I visited my foreign friend’s house once and had dinner with his family. Me, a 20-year old foreign girl from who went to America with two suitcases, a heavy accent and a heavy heart for not doing enough to make my country a better place. They, the high-class, well-educated and cultured European family I have always wished to have, with a refined taste for literature, art, fashion and music. The kind of people that wear evening shoes while they dine in their own house. We were all sitting around the dinner-table, talking about all the wonderful opportunities globalization has brought about and how the world is such a borderless place. Free movement of capital, goods, services and people. After all, I could have gone anywhere with my two suitcases and my heavy heart. America, Canada, Austalia, France, China, even Nigeria accepts foreign scholarship students. But then, a long-time family friend of his father’s, an admirable genius with a vast knowledge of pretty much everything under the sun, started telling me his side of the story.
“All these Indians, that come into this country, they are everywhere. In the park, in the shop, in the streets. There is no place left to breath where they are not.”
The whole family joined in the discussion.
“And they are eating on the social insurance plans. Eating on the benefits.”
“If you treat migrants well, give them the kind of human rights Europeans demand for themselves and you only encourage them to keep coming.”
“Why wouldn't they keep coming to the Country where after one year they get free schooling?”
“All they want are the benefits.”
I was a foreigner to them, in their house for the first time. I consider myself independent and I have been self-sufficient ever since I left home and yet, I could not help feeling abased. Feeling the sin of all the people that have ever emigrated anywhere. Now, that’s what I consider a very welcoming first meeting. A good chance to get to know each other.
“I am telling you, I wish there were more green spaces than Indians in this country.
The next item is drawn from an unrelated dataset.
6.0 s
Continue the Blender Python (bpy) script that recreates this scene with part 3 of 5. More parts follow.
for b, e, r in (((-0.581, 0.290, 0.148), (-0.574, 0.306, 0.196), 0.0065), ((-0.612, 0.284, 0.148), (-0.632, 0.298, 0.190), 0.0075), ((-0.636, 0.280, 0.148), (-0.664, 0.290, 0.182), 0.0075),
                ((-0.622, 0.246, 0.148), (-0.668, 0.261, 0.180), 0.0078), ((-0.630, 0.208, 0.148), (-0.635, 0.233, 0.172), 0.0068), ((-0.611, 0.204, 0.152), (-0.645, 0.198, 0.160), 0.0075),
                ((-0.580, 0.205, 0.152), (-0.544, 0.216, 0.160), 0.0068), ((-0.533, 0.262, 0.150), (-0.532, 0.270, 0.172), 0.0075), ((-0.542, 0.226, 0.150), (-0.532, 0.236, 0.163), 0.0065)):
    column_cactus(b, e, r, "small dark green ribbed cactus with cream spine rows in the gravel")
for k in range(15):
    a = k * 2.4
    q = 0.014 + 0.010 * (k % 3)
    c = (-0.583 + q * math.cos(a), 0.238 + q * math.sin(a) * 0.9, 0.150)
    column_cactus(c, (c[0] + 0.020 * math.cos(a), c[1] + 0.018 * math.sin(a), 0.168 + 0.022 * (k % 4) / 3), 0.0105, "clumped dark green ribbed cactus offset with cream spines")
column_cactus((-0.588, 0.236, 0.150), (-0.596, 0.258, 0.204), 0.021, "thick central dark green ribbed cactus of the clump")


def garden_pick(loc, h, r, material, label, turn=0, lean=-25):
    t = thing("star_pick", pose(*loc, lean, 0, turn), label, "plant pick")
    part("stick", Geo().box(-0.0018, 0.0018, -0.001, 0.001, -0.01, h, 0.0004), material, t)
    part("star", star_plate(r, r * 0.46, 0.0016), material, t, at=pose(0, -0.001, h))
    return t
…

The Indians are occupying all our green spaces.”
The sister, who is a wonderful witty creature, seemed to be the only one seeing my point. “And you think that is the Indians’ fault?’
“There are no more green spaces anywhere.”
I felt I was Faust in a conversation with Mephistopheles: “This is Hell and you’re in it”. I realized globalization has made a hell of the living earth - it has restructured and demolished the concept of a united and peaceful society. Instead of creating unity it has produced even more differences enhancing borders, and instead of ending conflict it has brought the disintegration and the militarization of the world.
Globalization has not helped to create a borderless world. Rather, globalization has led both to a proliferation of borders and their diffusion throughout society, at the market, city, nation-state and mondial level, leading to a tension between the need to remove borders as barriers to trade and mobility and the need to reinstall borders in the face of perceived security threats from terrorists, drug traffickers, illegal immigrants and most importantly, the different Other. The border reconstruction has been in such a way as to keep borders open for capital, cheap labor and free movement of the wealthy, and to close the border for those who might make citizenship demands or rights claims on the declining welfare state.
Globalization, and especially globalization through technology, does not produce uniformity, but gradations and variations in the social composition of society. By giving people the possibility to move from one place to the other, globalization tries to give disadvantaged people a chance to get to the level of the rich, but instead of creating opportunities for all, what it ends up achieving is the transfer of cheap labor to developed Western countries, the free movement of the wealthy, and the creation of invisible borders for those who are too different and are seen as too dangerous at the level of the city and even at the level of the nation-state as they might start making citizenship demands or claims on the declining welfare state.
Many poor countries are short of nationals with appropriate skills who have taken their talent and competences to other parts of the world. Globalization and the ease of travel and of finding work in a foreign place have provided rich countries with skilled labour and have contributed to a brain drain from underdeveloped to developed regions. But, taking all this as an opportunity and a chance for the integration of the poor would be a very superficial way of thinking about globalization. What this is in fact is a sort of warlordism and enslaving, where the poor live with the rich cheek-by-jowl, emphasizing the visible contrast of wealth and poverty, notably in capital citites where expensive housing estates coexit with bidonvilles and where strangers and outsiders are feared.
The rich Westerner feels endangered by the cultural tipping. What is more, is that the dominant community begins to feel itself alienated from its own patrimony by outsiders. This smart academic, who has published papers and books and has traveled the world, feels that his green spaces are taken away from him by some poor Indian!! This is a fear that encourages extremism and the rise of groups of angry people on both sides, angry rich people who want to feel protected and use violence in the form of militarization of cities and insulating themselves from the outside Other, and angry poor people who demand the same rights as the rich, who can only use violence in the form of riots and protests to make themselves heard and communicate their demands which would not be heard otherwise.